The longer horizon model, the Out-of- Band path, addresses use cases where longer term trend data drives the analysis. The analysis would normally be executed against a much larger dataset from a relational database. The Out-of-Band path is ideally suited for cloud hosting since the compute resources would be more substantial and the dataset much more distributed; i.e. how much energy is the plant using on a typical summer day.
Feedback from Out-of-band to Multi-tiered In-band Analysis Lifecycle
As described above, the In-Band analysis path does a lightweight analysis of sensor data to enable quick actions. The analysis will typically be a comparison of key metrics to defined threshold values where actions are taking when metrics are out of prescribed bounds. But having the insights to know how to set these thresholds can be difficult to obtain.
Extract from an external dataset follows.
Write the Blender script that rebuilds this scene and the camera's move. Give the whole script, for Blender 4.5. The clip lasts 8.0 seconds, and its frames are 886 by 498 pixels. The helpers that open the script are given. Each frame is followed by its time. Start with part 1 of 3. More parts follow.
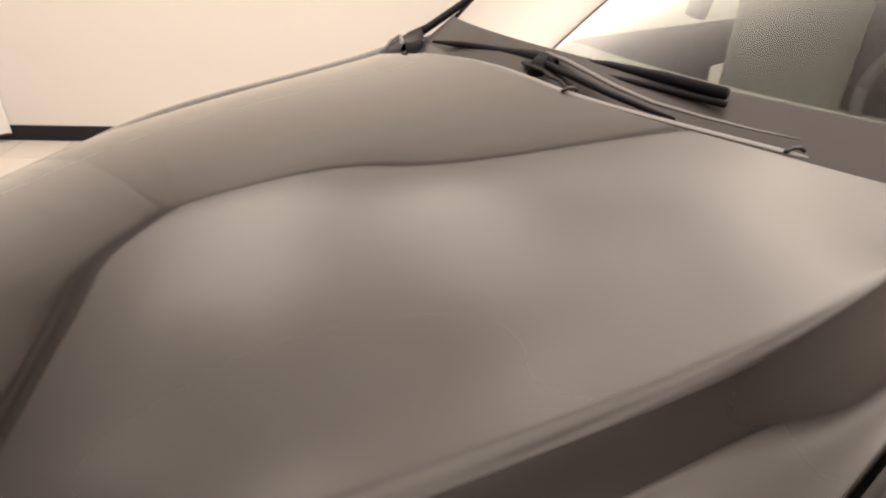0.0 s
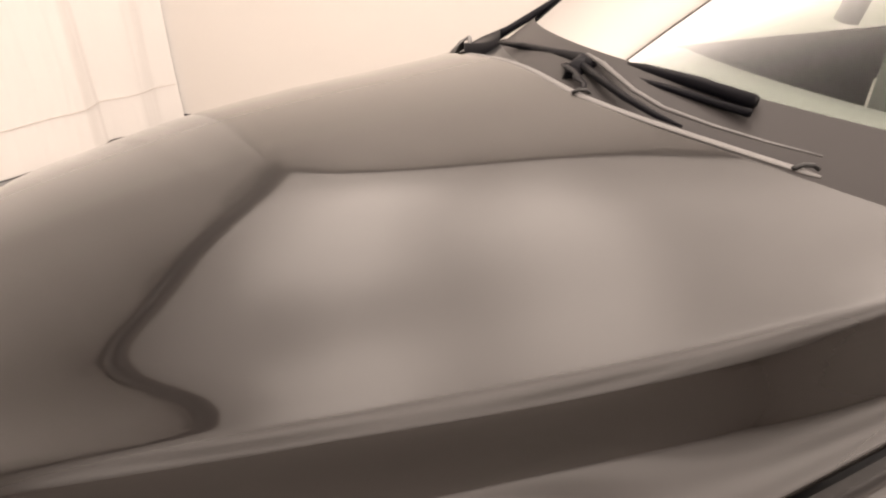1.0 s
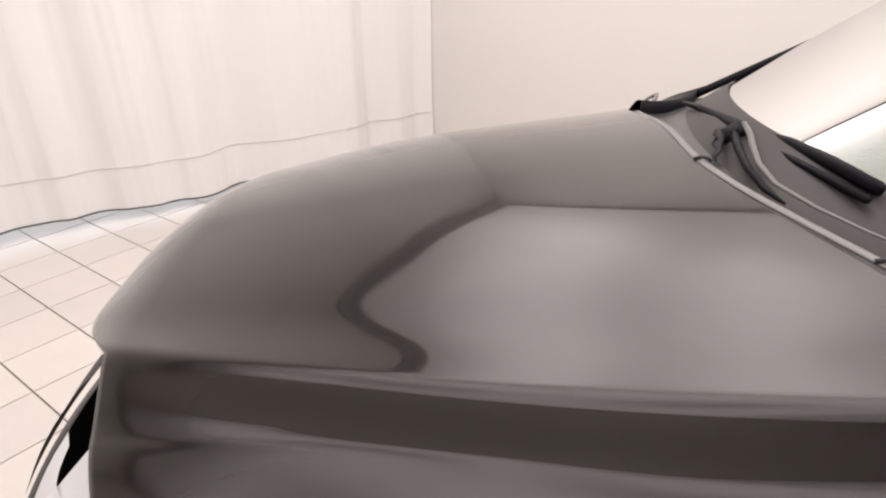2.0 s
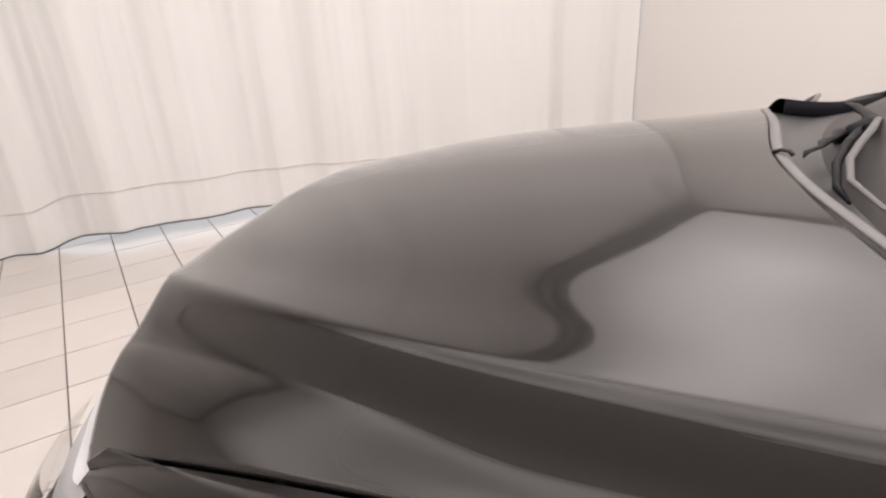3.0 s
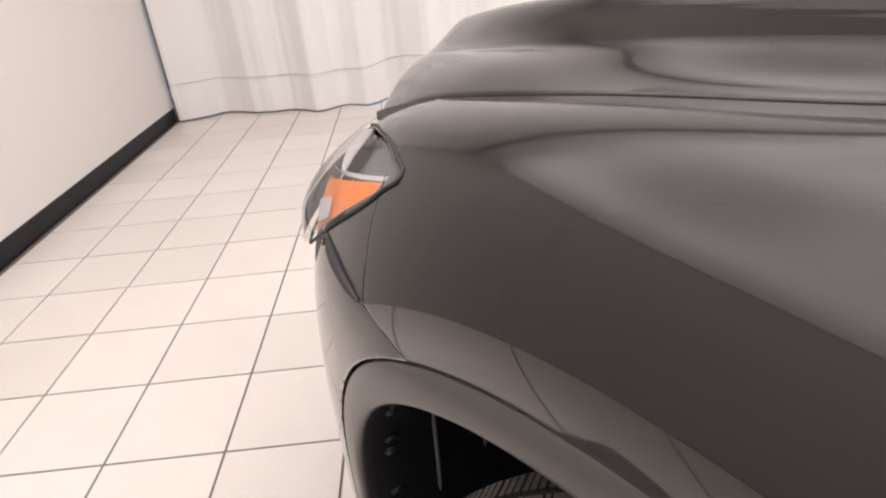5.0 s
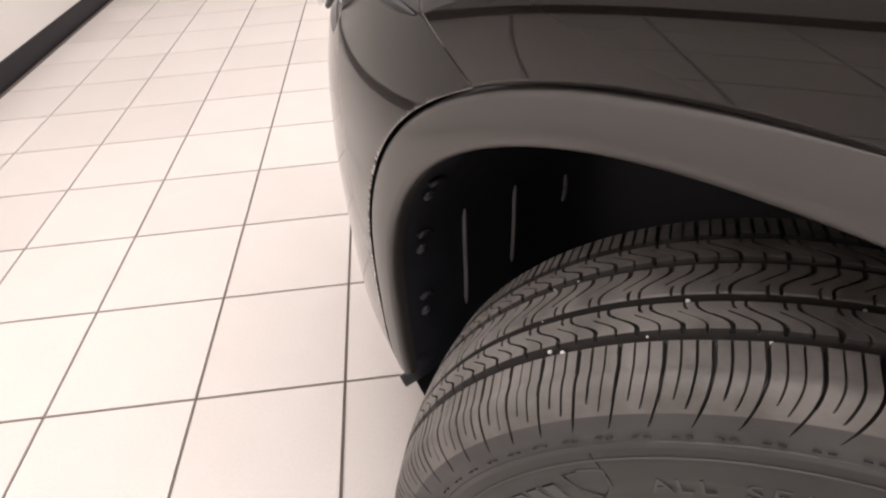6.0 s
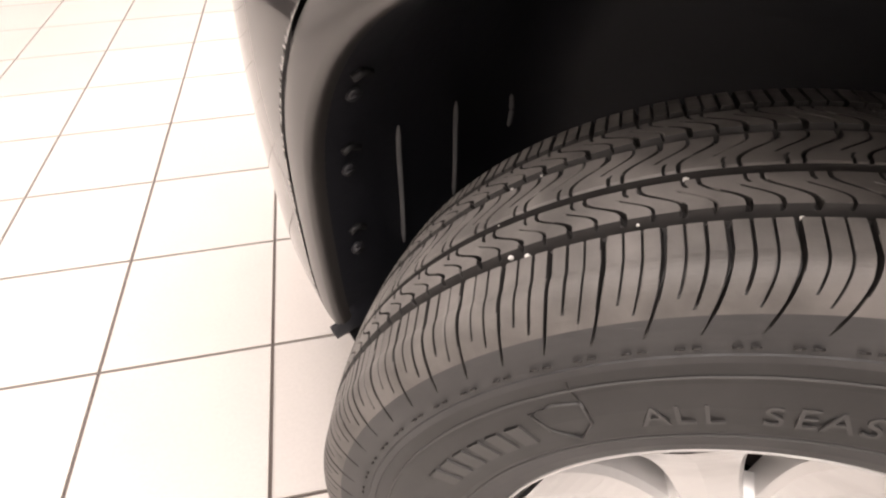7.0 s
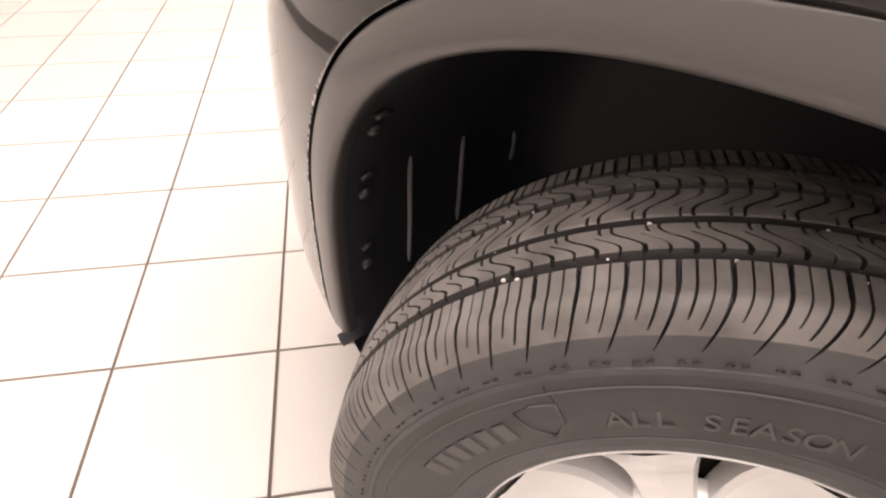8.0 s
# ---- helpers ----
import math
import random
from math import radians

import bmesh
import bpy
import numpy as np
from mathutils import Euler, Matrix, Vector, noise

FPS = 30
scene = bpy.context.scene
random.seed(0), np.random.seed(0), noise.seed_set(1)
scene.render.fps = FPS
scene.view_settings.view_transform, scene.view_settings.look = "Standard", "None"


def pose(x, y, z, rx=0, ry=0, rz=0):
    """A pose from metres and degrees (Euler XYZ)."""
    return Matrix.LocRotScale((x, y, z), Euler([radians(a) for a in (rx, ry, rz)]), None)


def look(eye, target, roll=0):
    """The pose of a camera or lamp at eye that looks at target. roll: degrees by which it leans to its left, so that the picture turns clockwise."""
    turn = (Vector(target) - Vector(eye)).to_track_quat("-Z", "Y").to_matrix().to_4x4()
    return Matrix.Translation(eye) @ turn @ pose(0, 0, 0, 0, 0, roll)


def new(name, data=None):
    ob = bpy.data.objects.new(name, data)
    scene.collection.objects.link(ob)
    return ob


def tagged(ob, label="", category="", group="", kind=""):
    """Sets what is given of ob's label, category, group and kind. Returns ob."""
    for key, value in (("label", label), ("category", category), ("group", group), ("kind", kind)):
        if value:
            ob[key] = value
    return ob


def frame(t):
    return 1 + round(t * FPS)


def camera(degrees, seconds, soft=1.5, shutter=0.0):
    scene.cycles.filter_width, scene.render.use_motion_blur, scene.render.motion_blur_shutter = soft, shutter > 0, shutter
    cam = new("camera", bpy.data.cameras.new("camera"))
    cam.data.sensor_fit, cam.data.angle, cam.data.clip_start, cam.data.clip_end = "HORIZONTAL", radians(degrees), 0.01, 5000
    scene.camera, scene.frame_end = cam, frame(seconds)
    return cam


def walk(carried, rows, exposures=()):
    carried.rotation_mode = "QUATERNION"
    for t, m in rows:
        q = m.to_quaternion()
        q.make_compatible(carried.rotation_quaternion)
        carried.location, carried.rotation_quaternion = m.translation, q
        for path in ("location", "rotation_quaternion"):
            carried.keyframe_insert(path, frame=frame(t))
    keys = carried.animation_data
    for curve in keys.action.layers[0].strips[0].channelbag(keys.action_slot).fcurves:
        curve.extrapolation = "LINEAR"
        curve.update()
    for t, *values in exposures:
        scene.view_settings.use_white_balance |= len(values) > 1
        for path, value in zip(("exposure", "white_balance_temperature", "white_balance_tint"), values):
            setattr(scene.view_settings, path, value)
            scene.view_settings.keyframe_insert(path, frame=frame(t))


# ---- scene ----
cam = camera(73.0, 8.0, soft=2.2)
PATH = [
    (0, (0.427, -0.304, 1.386), (2.161, -0.431, 0.398), 2.27),
    (0.5, (0.432, -0.446, 1.375), (2.197, -0.346, 0.440), 1.85),
    (1, (0.441, -0.556, 1.377), (2.147, -0.189, 0.399), -0.06),
    (1.5, (0.423, -0.662, 1.402), (2.052, 0.040, 0.478), -4.05),
    (1.7, (0.375, -0.720, 1.436), (1.935, 0.144, 0.530), -2.60),
    (2.8, (0.570, -0.953, 1.374), (1.614, 0.570, 0.603), -2.76),
    (3, (0.590, -1.006, 1.360), (1.523, 0.581, 0.578), -3.73),
    (3.5, (0.559, -1.136, 1.354), (1.293, 0.530, 0.525), -4.56),
    (4, (0.508, -1.261, 1.340), (1.064, 0.469, 0.504), -4.07),
    (4.5, (0.534, -1.240, 1.282), (0.876, 0.534, 0.424), -4.97),
    (4.8, (0.557, -1.150, 1.171), (0.709, 0.625, 0.262), -6.10),
    (5, (0.560, -1.127, 1.115), (0.595, 0.637, 0.174), -5.34),
    (5.2, (0.534, -1.132, 1.086), (0.545, 0.584, 0.059), -4.81),
    (6.3, (0.470, -1.108, 0.922), (0.619, 0.425, -0.354), -3.19),
    (6.5, (0.465, -1.091, 0.894), (0.672, 0.421, -0.398), -1.81),
    (7, (0.480, -1.074, 0.859), (0.747, 0.406, -0.459), -1.64),
    (7.5, (0.486, -1.080, 0.873), (0.772, 0.414, -0.425), -1.22),
    (8, (0.467, -1.124, 0.906), (0.744, 0.396, -0.364), 1.48),
]
walk(cam, [(t, look(eye, target, roll)) for t, eye, target, roll in PATH], exposures=[(0.0, -1.24, 7900, 15), (0.5, -1.33, 7800, 16), (1.0, -1.10, 7800, 17), (1.6, -1.24, 6800, 15), (3.0, -1.45, 6700, 14), (4.5, -1.36, 6550, 14), (5.2, -1.22, 6700, 15), (6.4, -1.04, 6650, 15), (7.0, -0.72, 6850, 15), (7.5, -0.56, 6900, 15), (8.0, -0.66, 7100, 19)])

# ---- light ----
world = bpy.data.worlds.new("world")
scene.world = world
world.use_nodes = True
sky = world.node_tree.nodes.new("ShaderNodeTexSky")
sky.sky_type, sky.sun_disc, sky.sun_elevation, sky.sun_rotation = "NISHITA", False, radians(38), radians(20)
world.node_tree.links.new(sky.outputs["Color"], world.node_tree.nodes["Background"].inputs["Color"])
world.node_tree.nodes["Background"].inputs["Strength"].default_value = 0.1

ROOM_L, ROOM_R, ROOM_B, ROOM_F, CEIL = -1.262, 4.256, -4.6, 4.45, 3.527


def area_lamp(name, m, sx, sy, watts, colour):
    d = bpy.data.lights.new(name, "AREA")
    d.shape, d.size, d.size_y, d.energy, d.color = "RECTANGLE", sx, sy, watts, colour
    ob = new(name, d)
    ob.matrix_world = m
    return ob


# ---- materials ----
def material(name, colour, rough=0.5, metal=0.0, **more):
    m = bpy.data.materials.new(name)
    m.use_nodes = True
    b = m.node_tree.nodes["Principled BSDF"]
    b.inputs["Base Color"].default_value = (*colour, 1)
    b.inputs["Roughness"].default_value = rough
    b.inputs["Metallic"].default_value = metal
    for k, v in more.items():
        b.inputs[k.replace("_", " ")].default_value = v
    return m


def node(m, kind, **inputs):
    n = m.node_tree.nodes.new(kind)
    for k, v in inputs.items():
        n.inputs[k.replace("_", " ")].default_value = v
    return n


def link(m, a, b):
    m.node_tree.links.new(a, b)


def shader(m):
    return m.node_tree.nodes["Principled BSDF"]


def mottle(m, scale, low, high, detail=4.0, vector=None):
    """Noise between two base colours."""
    n = node(m, "ShaderNodeTexNoise", Scale=scale, Detail=detail)
    r = m.node_tree.nodes.new("ShaderNodeValToRGB")
    r.color_ramp.elements[0].color, r.color_ramp.elements[1].color = (*low, 1), (*high, 1)
    r.color_ramp.elements[0].position, r.color_ramp.elements[1].position = 0.3, 0.7
    c = m.node_tree.nodes.new("ShaderNodeTexCoord")
    link(m, c.outputs["Object"], n.inputs["Vector"])
    link(m, n.outputs["Fac"], r.inputs["Fac"])
    link(m, r.outputs["Color"], shader(m).inputs["Base Color"])
    return n


def bump(m, scale, strength, distance=0.002, detail=3.0):
    n = node(m, "ShaderNodeTexNoise", Scale=scale, Detail=detail)
    c = m.node_tree.nodes.new("ShaderNodeTexCoord")
    link(m, c.outputs["Object"], n.inputs["Vector"])
    b = node(m, "ShaderNodeBump", Strength=strength, Distance=distance)
    link(m, n.outputs["Fac"], b.inputs["Height"])
    link(m, b.outputs["Normal"], shader(m).inputs["Normal"])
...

This is where the feedback loop between the Out-of-Band and In-Band analysis path comes into play. It is the long horizon out-of-band analysis that has the history to determine appropriate thresholds and the feedback path can then push these updated thresholds to the multi-tiered in-band analysis to dynamically change operating thresholds as the operational environment changes.
These are just a few examples of how the current simplistic thinking of today’s data flow architectures for Internet of Things will prove to be insufficient as real-world solutions challenge us with complexity, scale and security beyond anything that we have seen in IT to this point.